Of course, when any apocalyptic scenarios are painted, you can be sure that the bearish sentiment has been overdone. And that spells a possible buying opportunity.

Here is the long-range weekly chart back to the 2009 low.

This is a textbook Elliott wave chart showing wave 2 as an A-B-C, a long and strong wave 3 to the 2015 high, and an A-B-C wave 4 down to an accurate hit-and-bounce on the Fibonacci 38% support level. So far, so textbook.

In fact, if you were paying attention earlier this year, you would have noted the wave 4 low at that Fibonacci level and likely concluded that at that £11 level, it represented a superb low-risk entry.

Since then, the market has rallied up to the £14 level and is in consolidation mode today.

Let's take a closer look on the daily chart

This is wave 4 in A-B-C form. Remember, three-wave patterns are always corrective to the main trend (up). I also have a good blue trendline which contains four accurate touch points. To be considered a reliable line of resistance (for a down-sloping trendline), I need to see at least three accurate touches - and this one qualifies.

So now, the market is edging up towards the trendline and will meet it at around the £14 level, and then on to new highs above £18.

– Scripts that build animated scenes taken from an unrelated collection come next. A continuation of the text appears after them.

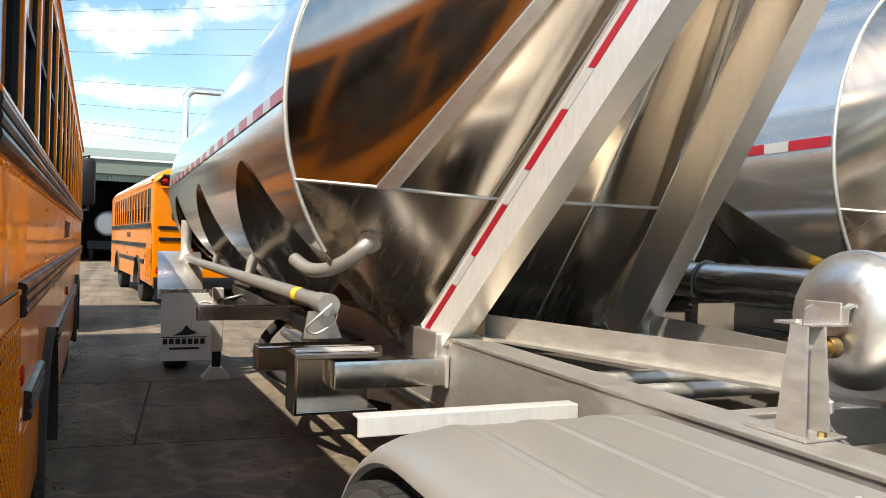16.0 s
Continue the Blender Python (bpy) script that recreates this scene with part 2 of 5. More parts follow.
def glass(name, tint, rough=0.03):
    m = bpy.data.materials.new(name)
    m.use_nodes = True
    n, l = m.node_tree.nodes, m.node_tree.links
    n.remove(n["Principled BSDF"])
    t, g, x, f = n.new("ShaderNodeBsdfTransparent"), n.new("ShaderNodeBsdfGlossy"), n.new("ShaderNodeMixShader"), n.new("ShaderNodeFresnel")
    t.inputs[0].default_value = (*tint, 1)
    g.inputs["Roughness"].default_value = rough
    f.inputs[0].default_value = 1.6
    l.new(f.outputs[0], x.inputs[0])
    l.new(t.outputs[0], x.inputs[1])
    l.new(g.outputs[0], x.inputs[2])
    l.new(x.outputs[0], n["Material Output"].inputs[0])
    return m


TINTED = glass("tinted_glass", (0.10, 0.107, 0.115))


def concrete(name):
    """Yard concrete: slabs with dark joints, tyre marks, oil stains and aggregate."""
    m = surf(name, (0.19, 0.153, 0.113), 0.85, 0, (45, 0.16), (0.7, 0.38), (0.075, 0.065, 0.055), (60, 0.2))
    n, l = m.node_tree.nodes, m.node_tree.links
    b = n["Principled BSDF"]
    src = b.inputs["Base Color"].links[0].from_socket
    tc = n.new("ShaderNodeTexCoord")
    br = n.new("ShaderNodeTexBrick")
    br.inputs["Scale"].default_value, br.inputs["Mortar Size"].default_value = 1.0, 0.012
    br.inputs["Brick Width"].default_value, br.inputs["Row Height"].default_value = 4.2, 2.6
    br.inputs["Color1"].default_value, br.inputs["Color2"].default_value, br.inputs["Mortar"].default_value = (1, 1, 1, 1), (0.84, 0.84, 0.84, 1), (0.25, 0.22, 0.2, 1)
    mp = n.new("ShaderNodeMapping")
    mp.inputs["Rotation"].default_value = (0, 0, 0.07)
    l.new(tc.outputs["Object"], mp.inputs[0])
    l.new(mp.outputs[0], br.inputs["Vector"])
    oil = n.new("ShaderNodeTexNoise")
    oil.inputs["Scale"].default_value, oil.inputs["Detail"].default_value, oil.inputs["Distortion"].default_value = 1.7, 8, 0.6
    l.new(tc.outputs["Object"], oil.inputs["Vector"])
    rp = n.new("ShaderNodeMapRange")
    for i, v in enumerate((0.60, 0.72, 1.0, 0.35)):
        rp.inputs[i + 1].default_value = v
    l.new(oil.outputs[0], rp.inputs[0])
    # fine cracks and long tyre tracks
    vo = n.new("ShaderNodeTexVoronoi")
    vo.feature = "DISTANCE_TO_EDGE"
    vo.inputs["Scale"].default_value = 0.36
    warp = n.new("ShaderNodeTexNoise")
    warp.inputs["Scale"].default_value, warp.inputs["Detail"].default_value = 3.5, 5
    l.new(tc.outputs["Object"], warp.inputs["Vector"])
    wob = n.new("ShaderNodeMix")
    wob.data_type, wob.blend_type = "RGBA", "LINEAR_LIGHT"
    wob.inputs["Factor"].default_value = 0.18
    l.new(tc.outputs["Object"], wob.inputs["A"])
    l.new(warp.outputs["Color"], wob.inputs["B"])
    l.new(wob.outputs["Result"], vo.inputs["Vector"])
    ck = n.new("ShaderNodeMapRange")
    for i, v in enumerate((0.0, 0.016, 1.55, 1.0)):
        ck.inputs[i + 1].default_value = v
    l.new(vo.outputs["Distance"], ck.inputs[0])
    lane = n.new("ShaderNodeTexNoise")
    lane.inputs["Scale"].default_value, lane.inputs["Detail"].default_value = 1.0, 6
    lm = n.new("ShaderNodeMapping")
    lm.inputs["Scale"].default_value = (2.6, 0.16, 1)
    l.new(tc.outputs["Object"], lm.inputs[0])
    l.new(lm.outputs[0], lane.inputs["Vector"])
    tr_ = n.new("ShaderNodeMapRange")
    for i, v in enumerate((0.40, 0.66, 1.12, 0.62)):
        tr_.inputs[i + 1].default_value = v
    l.new(lane.outputs[0], tr_.inputs[0])
    speck = n.new("ShaderNodeTexNoise")
    speck.inputs["Scale"].default_value, speck.inputs["Detail"].default_value = 9.0, 8
    l.new(tc.outputs["Object"], speck.inputs["Vector"])
    sp = n.new("ShaderNodeMapRange")
    for i, v in enumerate((0.36, 0.62, 1.10, 0.84)):
        sp.inputs[i + 1].default_value = v
    l.new(speck.outputs[0], sp.inputs[0])
    last = src
    for s in (br.outputs["Color"], rp.outputs[0], ck.outputs[0], tr_.outputs[0], sp.outputs[0]):
        x = n.new("ShaderNodeMix")
        x.data_type, x.blend_type = "RGBA", "MULTIPLY"
        x.inputs["Factor"].default_value = 1
        l.new(last, x.inputs["A"])
        l.new(s, x.inputs["B"])
        last = x.outputs["Result"]
    l.new(last, b.inputs["Base Color"])
    return m


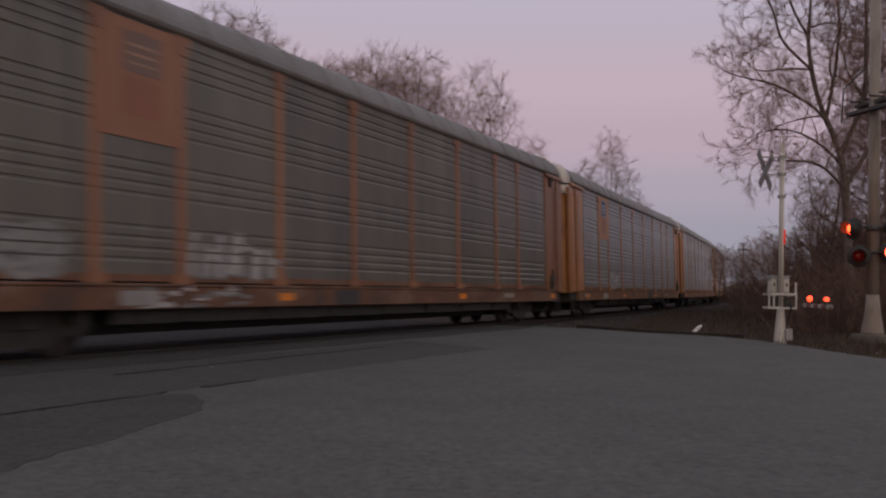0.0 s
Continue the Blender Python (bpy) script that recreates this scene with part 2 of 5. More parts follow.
def recoloured(me, mat, cache={}):
    key = (me.name, mat.name)
    if key not in cache:
        c = me.copy()
        c.materials.clear()
        c.materials.append(mat)
        cache[key] = c
    return cache[key]


# ---- ground, road, track ----
def ground_height(x, y):
    _, _, a = on_line(0)
    lat = (x - X0) * math.cos(a) - (y - Y0) * math.sin(a)     # right of the train's side
    rise = 0.0
    if y > 26:
        k = min(1.0, max(0.0, (lat - 5.0) / 9.0)) * min(1.0, (y - 26) / 22.0)
        rise = 2.6 * k * k * (3 - 2 * k)
    return -0.10 + rise + 0.05 * noise.noise(Vector((x * 0.15, y * 0.15, 0))) * min(1, abs(lat) / 6)


def build_ground():
    near = [i * 2.0 for i in range(-60, 61)]
    far = [130, 160, 220, 320, 500, 800, 1400, 2600]
    xs = [-v for v in far[::-1]] + near + far
    ys = [-v for v in far[::-1]] + near + far
    V, F, n = [], [], len(xs)
    for y in ys:
        for x in xs:
            V.append((x, y, ground_height(x, y)))
    for j in range(n - 1):
        for i in range(n - 1):
            F.append((j * n + i, j * n + i + 1, (j + 1) * n + i + 1, (j + 1) * n + i))
    me = mesh_of("ground", V, F, EARTH, True)
    thing("ground", "dark brown soil and dead grass", "ground", kind="structure", data=me)


def sheet(name, outline, z, mat, thick=0.08):
    V = [(x, y, z) for x, y in outline] + [(x, y, z - thick) for x, y in outline]
    n = len(outline)
    F = [tuple(range(n)), tuple(range(2 * n - 1, n - 1, -1))] + [(i, i + n, (i + 1) % n + n, (i + 1) % n) for i in range(n)]
    return fixed(mesh_of(name, V, F, mat))


def ragged(pts, step=0.35, amp=0.05, seed=1, closed=True):
    rnd, out = random.Random(seed), []
    for (x0, y0), (x1, y1) in zip(pts, pts[1:] + (pts[:1] if closed else [])):
        d = math.hypot(x1 - x0, y1 - y0)
        n = max(1, min(60, int(d / step)))
        for i in range(n):
            t = i / n
            out.append((x0 + (x1 - x0) * t + rnd.uniform(-amp, amp), y0 + (y1 - y0) * t + rnd.uniform(-amp, amp)))
    return out


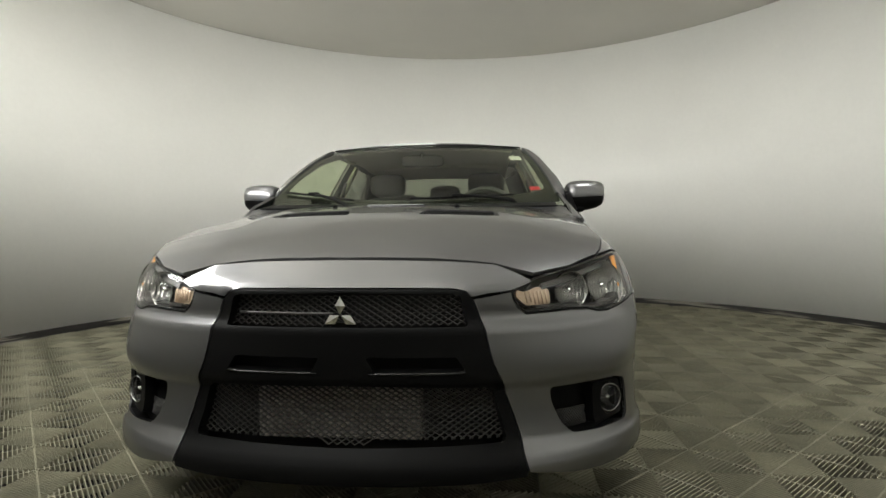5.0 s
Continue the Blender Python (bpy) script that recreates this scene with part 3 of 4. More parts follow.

But what could go wrong with this scenario?

For one thing, the rally off the 27 June low at £11 is an A-B-C so far and that means the market still has potential to reverse back down at any time.

And a break of that £11 low would put into great jeopardy the immediate bullish case.

The other point is that the market is eating into a lot of overhead resistance that could inhibit its progress.

The key level is the double bottom wave 4 low at the £11 level.

Outlook

So long as the £11 level holds, the trend is up and a test of the £14 level is likely. And if it can break above that level with force, odds become good for a test of the B wave high at around the £16 level.

Fresnillo reaches my long-term target

Back last year, silver miner Fresnillo was totally unloved. I would even guess that most investors had not even heard of the company! But as I pointed out at the time, this is precisely the time when canny investors should go off the beaten track and consider the profit potential when shares are easy to acquire from the beaten-down stale longs who are only too eager to sell to you.

But how times change! Now, the share is on nearly everyone's lips as it has risen exponentially along with silver's massive bull run.

I updated on May 31 when the shares had rallied to the £11 area and this is what I wrote then:

"But longer-term, the rally in silver (and gold) and the miners is not yet over. In the months to come, I expect new highs in silver above the recent $18 high - perhaps towards the $25 area and that will drag Fresnillo up well above the £12 high - perhaps close to the £20 region, which is the area of the major highs in 2011 and 2012."

So how has my forecast worked out? Here is the updated daily chart

I would say - not bad. The market took off like a rocket in June and into July and last week the shares hit my £20 target in style.

And that should be wave 3 (long and strong) of what should be a five-up.

Remember, my forecast was partly based on the Fresnillo Wedge that I identified before it had even been completed last year. And what a wonderful forecasting tool is the wedge!

Outlook

I expect a decline in wave 4 (in a classic A-B-C?) and then a move to a new high in wave 5 above £20. The alternative is that the decline could be deeper since bullish sentiment is off the scale.

But that hit on my £20 target was an ideal time to take at least some profits off the table.